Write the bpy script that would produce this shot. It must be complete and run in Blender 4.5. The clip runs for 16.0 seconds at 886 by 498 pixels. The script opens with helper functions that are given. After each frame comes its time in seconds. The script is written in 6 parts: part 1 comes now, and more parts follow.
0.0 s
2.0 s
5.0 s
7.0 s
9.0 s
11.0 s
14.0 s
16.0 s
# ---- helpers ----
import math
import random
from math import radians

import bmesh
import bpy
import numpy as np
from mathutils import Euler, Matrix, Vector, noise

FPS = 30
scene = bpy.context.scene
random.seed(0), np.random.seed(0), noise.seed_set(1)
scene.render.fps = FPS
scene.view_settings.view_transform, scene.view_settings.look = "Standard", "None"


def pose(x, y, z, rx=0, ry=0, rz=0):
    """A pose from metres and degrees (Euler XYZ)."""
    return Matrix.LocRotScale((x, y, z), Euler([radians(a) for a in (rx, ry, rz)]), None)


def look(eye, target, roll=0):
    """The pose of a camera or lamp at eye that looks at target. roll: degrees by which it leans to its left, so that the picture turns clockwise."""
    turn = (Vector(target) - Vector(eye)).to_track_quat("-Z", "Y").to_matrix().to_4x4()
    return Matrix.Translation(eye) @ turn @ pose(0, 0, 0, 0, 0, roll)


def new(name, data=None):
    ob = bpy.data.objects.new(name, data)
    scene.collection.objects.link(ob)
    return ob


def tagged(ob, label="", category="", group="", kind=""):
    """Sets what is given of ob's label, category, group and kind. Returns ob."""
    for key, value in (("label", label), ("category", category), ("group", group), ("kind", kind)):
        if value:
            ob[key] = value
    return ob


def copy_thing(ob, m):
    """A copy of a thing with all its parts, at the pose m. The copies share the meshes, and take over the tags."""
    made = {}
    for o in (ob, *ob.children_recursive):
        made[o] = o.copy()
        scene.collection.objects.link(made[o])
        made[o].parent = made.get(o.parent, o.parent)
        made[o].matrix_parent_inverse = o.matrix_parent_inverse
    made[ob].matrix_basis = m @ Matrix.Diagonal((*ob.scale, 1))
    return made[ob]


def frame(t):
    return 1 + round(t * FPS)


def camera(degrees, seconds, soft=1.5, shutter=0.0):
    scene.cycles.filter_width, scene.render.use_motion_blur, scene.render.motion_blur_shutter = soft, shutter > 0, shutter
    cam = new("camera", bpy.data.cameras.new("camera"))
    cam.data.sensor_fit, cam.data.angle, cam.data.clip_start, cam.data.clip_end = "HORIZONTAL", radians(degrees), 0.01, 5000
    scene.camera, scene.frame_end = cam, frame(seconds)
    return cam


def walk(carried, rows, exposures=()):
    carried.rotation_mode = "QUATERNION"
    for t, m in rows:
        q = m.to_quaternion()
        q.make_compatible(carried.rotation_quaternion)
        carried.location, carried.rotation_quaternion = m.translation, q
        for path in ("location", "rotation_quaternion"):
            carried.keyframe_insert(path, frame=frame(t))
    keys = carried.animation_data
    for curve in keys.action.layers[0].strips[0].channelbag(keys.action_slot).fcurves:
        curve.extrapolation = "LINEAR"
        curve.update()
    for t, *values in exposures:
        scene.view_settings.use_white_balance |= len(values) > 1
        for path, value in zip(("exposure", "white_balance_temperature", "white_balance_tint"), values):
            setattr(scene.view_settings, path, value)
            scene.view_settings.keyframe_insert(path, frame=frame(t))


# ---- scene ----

---

Copy out only the lines running from the beginning of the data to the line with "return Matrix.Translation(eye) @", both ends included.

Solution.
Write the bpy script that would produce this shot. It must be complete and run in Blender 4.5. The clip runs for 16.0 seconds at 886 by 498 pixels. The script opens with helper functions that are given. After each frame comes its time in seconds. The script is written in 6 parts: part 1 comes now, and more parts follow.
0.0 s
2.0 s
5.0 s
7.0 s
9.0 s
11.0 s
14.0 s
16.0 s
# ---- helpers ----
import math
import random
from math import radians

import bmesh
import bpy
import numpy as np
from mathutils import Euler, Matrix, Vector, noise

FPS = 30
scene = bpy.context.scene
random.seed(0), np.random.seed(0), noise.seed_set(1)
scene.render.fps = FPS
scene.view_settings.view_transform, scene.view_settings.look = "Standard", "None"


def pose(x, y, z, rx=0, ry=0, rz=0):
    """A pose from metres and degrees (Euler XYZ)."""
    return Matrix.LocRotScale((x, y, z), Euler([radians(a) for a in (rx, ry, rz)]), None)


def look(eye, target, roll=0):
    """The pose of a camera or lamp at eye that looks at target. roll: degrees by which it leans to its left, so that the picture turns clockwise."""
    turn = (Vector(target) - Vector(eye)).to_track_quat("-Z", "Y").to_matrix().to_4x4()
    return Matrix.Translation(eye) @ turn @ pose(0, 0, 0, 0, 0, roll)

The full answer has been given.